● To do
State how many lines of the listing below include the word "that". Give only the number.

● Source material
# # # #

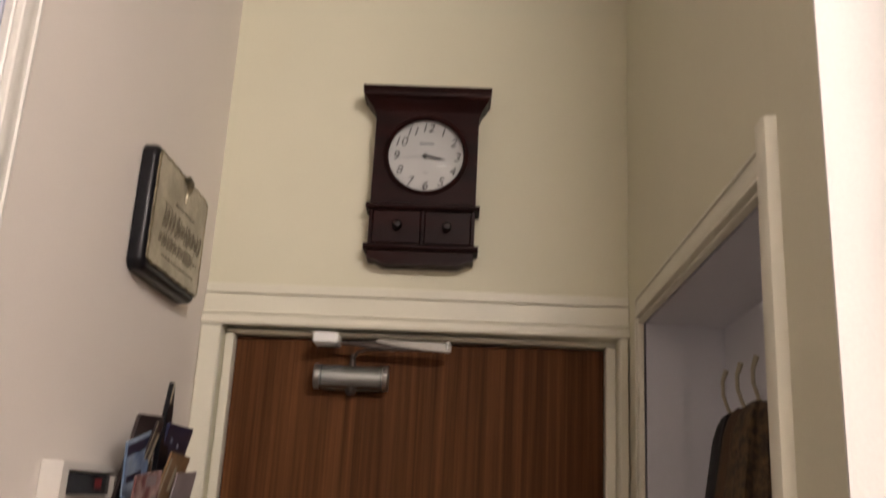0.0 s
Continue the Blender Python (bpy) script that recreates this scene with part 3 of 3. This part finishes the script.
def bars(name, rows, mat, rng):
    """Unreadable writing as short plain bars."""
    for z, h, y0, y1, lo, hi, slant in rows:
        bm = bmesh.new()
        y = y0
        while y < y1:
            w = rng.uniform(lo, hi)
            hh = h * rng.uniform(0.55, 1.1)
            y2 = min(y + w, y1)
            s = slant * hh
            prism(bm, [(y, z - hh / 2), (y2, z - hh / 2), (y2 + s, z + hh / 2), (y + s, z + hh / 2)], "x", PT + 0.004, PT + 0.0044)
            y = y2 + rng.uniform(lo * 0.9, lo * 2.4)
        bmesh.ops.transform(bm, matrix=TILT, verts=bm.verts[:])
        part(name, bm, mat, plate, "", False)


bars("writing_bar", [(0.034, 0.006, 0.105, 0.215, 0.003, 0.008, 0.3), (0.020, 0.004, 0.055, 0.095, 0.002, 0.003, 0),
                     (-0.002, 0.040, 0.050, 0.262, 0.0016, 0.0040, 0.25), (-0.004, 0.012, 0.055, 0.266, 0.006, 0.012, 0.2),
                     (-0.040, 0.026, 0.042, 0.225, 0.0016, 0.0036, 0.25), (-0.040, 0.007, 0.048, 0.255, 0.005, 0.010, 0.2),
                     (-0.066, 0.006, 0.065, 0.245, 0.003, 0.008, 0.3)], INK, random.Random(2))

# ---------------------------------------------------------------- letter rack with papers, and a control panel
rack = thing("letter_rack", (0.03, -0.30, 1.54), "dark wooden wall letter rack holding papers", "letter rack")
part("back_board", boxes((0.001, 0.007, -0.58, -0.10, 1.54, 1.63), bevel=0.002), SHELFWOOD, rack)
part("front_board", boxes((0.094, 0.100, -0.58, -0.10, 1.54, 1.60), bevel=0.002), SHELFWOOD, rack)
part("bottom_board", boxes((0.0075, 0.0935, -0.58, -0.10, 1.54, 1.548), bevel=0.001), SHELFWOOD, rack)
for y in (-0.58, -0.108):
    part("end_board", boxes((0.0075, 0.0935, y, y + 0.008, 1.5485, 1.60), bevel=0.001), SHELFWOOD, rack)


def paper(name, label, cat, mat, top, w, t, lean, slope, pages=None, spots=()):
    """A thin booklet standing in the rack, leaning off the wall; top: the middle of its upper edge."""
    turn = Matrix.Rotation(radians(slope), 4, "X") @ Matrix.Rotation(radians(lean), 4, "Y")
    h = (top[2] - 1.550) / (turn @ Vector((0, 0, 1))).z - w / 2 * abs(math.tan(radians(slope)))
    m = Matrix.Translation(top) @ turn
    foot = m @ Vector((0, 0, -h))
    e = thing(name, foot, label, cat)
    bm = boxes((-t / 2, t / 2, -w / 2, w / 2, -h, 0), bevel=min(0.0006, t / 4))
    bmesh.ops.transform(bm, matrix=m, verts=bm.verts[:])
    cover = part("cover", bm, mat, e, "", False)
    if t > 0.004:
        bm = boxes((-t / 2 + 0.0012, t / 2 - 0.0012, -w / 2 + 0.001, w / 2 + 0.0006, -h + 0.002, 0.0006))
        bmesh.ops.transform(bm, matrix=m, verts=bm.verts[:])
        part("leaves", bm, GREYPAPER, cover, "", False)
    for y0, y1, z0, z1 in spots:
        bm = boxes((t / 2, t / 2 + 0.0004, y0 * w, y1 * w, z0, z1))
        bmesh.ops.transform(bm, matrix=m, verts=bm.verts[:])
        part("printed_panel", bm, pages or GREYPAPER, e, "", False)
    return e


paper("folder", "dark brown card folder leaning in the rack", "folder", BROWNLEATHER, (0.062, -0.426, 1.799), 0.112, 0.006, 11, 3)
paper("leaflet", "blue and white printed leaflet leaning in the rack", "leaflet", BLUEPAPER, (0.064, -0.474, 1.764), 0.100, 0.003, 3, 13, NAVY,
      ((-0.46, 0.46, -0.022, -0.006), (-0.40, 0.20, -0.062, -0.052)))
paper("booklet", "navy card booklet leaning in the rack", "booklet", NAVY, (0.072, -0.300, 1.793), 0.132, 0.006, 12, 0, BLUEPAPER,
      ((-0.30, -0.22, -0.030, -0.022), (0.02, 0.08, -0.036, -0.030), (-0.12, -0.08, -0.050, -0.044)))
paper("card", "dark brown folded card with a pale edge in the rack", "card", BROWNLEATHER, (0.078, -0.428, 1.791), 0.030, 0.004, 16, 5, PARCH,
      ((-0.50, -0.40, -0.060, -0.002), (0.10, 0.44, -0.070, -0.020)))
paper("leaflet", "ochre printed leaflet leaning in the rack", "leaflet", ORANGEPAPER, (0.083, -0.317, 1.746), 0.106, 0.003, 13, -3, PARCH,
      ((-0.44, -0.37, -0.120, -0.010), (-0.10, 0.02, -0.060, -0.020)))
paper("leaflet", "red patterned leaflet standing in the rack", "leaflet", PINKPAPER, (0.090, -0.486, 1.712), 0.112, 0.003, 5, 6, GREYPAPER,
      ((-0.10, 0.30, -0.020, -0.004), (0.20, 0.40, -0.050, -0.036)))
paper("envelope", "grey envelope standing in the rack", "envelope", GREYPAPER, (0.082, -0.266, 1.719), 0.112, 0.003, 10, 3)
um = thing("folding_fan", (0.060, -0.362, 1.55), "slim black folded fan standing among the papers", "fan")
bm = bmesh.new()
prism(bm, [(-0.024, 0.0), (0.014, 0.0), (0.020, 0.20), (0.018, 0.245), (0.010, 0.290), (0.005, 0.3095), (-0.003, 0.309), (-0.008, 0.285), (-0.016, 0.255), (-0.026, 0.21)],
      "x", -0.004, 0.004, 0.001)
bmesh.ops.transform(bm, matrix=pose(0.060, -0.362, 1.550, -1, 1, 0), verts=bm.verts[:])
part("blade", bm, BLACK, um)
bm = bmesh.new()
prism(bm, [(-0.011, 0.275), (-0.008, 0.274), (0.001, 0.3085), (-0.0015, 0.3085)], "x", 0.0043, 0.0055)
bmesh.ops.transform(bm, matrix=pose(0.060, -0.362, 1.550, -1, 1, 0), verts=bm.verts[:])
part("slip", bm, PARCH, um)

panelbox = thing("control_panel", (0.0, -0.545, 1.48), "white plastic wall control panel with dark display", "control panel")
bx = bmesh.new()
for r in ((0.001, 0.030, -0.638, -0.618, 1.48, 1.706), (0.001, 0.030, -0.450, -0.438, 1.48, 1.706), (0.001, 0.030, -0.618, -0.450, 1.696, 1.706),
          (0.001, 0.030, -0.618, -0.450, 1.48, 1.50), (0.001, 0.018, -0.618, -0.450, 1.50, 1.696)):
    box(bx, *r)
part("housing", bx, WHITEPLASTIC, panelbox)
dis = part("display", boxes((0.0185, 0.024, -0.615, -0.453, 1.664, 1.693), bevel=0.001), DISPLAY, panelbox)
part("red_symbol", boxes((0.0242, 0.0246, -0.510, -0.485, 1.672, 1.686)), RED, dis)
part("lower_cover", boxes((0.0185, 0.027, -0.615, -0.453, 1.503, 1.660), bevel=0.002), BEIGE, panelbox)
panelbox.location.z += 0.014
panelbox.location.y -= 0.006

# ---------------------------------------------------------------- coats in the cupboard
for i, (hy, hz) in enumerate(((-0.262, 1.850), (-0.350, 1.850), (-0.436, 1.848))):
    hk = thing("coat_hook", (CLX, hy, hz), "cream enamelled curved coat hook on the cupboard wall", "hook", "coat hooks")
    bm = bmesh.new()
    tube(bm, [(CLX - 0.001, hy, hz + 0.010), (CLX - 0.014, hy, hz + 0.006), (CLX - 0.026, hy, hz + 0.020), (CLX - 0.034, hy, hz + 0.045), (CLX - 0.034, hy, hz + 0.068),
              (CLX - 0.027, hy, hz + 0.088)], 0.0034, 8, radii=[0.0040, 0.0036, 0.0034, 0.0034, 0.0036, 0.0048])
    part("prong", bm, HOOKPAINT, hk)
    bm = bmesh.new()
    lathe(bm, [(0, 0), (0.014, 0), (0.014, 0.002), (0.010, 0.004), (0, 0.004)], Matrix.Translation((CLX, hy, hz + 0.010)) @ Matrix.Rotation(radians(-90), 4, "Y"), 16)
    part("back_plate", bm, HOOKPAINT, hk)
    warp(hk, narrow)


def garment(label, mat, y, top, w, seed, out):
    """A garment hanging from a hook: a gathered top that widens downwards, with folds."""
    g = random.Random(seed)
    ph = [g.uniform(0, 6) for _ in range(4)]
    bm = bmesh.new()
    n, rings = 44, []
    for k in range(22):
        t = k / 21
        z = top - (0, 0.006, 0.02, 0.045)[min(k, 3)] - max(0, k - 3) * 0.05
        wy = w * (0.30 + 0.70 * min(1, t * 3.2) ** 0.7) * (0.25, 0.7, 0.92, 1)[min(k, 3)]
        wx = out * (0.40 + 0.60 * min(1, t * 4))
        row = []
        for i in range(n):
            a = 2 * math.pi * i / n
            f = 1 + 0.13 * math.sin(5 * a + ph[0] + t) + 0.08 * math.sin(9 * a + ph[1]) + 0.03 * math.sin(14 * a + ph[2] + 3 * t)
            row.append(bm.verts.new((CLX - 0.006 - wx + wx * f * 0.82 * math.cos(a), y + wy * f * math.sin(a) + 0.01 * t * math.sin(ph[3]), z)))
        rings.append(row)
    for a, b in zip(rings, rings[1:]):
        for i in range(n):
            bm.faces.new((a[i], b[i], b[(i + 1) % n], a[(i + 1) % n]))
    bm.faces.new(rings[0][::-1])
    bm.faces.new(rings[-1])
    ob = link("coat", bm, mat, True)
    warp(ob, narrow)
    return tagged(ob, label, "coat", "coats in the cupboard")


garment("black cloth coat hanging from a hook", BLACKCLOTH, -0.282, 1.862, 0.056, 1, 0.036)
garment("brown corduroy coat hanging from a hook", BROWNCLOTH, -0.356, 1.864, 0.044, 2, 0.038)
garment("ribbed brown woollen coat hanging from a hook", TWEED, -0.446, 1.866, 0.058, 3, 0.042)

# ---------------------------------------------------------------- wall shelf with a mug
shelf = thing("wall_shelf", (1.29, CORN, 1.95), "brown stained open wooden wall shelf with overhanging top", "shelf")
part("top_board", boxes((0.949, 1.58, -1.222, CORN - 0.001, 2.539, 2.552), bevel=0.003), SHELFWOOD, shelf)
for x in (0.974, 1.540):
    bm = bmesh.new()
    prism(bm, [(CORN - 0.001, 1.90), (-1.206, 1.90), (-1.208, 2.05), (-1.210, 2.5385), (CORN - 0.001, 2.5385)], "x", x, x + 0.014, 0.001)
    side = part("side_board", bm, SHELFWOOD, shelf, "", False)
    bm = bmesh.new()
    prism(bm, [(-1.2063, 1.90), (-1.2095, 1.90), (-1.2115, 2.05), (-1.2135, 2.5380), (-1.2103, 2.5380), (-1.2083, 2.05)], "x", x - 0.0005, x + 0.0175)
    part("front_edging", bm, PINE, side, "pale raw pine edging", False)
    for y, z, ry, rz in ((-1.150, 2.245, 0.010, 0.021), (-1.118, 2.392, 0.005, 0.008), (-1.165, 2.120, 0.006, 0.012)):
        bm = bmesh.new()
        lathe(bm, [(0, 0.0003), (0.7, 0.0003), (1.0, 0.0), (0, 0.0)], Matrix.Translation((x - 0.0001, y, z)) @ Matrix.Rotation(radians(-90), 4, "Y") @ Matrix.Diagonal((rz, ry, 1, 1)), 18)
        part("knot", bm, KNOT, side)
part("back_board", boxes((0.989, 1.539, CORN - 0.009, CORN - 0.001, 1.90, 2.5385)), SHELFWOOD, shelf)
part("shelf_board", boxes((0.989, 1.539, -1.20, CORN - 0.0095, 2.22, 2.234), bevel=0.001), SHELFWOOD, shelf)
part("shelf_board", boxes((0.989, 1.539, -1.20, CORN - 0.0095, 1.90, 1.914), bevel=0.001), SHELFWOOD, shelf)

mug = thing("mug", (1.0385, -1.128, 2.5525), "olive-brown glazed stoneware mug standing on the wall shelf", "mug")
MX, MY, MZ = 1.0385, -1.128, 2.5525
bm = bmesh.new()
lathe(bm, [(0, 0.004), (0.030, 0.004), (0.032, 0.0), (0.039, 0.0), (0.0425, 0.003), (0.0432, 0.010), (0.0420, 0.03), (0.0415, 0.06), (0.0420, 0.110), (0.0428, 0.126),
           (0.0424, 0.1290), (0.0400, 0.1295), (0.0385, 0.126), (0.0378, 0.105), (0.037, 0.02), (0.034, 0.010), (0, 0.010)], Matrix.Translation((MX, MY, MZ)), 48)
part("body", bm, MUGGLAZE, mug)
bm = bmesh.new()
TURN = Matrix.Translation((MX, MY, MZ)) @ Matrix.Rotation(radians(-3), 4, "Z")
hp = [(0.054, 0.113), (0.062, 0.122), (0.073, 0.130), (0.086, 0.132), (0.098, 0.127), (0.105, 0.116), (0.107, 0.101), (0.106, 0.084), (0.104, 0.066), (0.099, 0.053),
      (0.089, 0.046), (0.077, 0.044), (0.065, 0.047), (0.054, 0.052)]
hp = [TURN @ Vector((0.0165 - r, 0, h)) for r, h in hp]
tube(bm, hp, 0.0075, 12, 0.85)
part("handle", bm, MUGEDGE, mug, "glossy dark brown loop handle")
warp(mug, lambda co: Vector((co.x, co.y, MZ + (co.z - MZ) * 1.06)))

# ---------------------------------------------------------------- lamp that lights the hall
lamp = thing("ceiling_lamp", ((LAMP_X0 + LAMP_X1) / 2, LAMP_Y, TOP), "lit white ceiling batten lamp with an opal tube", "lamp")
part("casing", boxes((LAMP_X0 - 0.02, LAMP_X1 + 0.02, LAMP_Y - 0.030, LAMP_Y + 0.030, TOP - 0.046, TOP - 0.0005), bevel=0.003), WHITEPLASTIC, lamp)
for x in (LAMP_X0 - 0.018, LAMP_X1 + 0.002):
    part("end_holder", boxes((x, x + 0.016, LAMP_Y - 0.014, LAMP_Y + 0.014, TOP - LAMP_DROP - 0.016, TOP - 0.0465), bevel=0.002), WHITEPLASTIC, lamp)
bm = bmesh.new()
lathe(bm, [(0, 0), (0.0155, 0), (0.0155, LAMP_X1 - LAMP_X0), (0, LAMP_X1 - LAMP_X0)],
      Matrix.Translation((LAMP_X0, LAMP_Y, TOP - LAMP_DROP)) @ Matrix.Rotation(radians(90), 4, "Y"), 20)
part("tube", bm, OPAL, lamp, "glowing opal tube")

# # # #

● Finished answer
3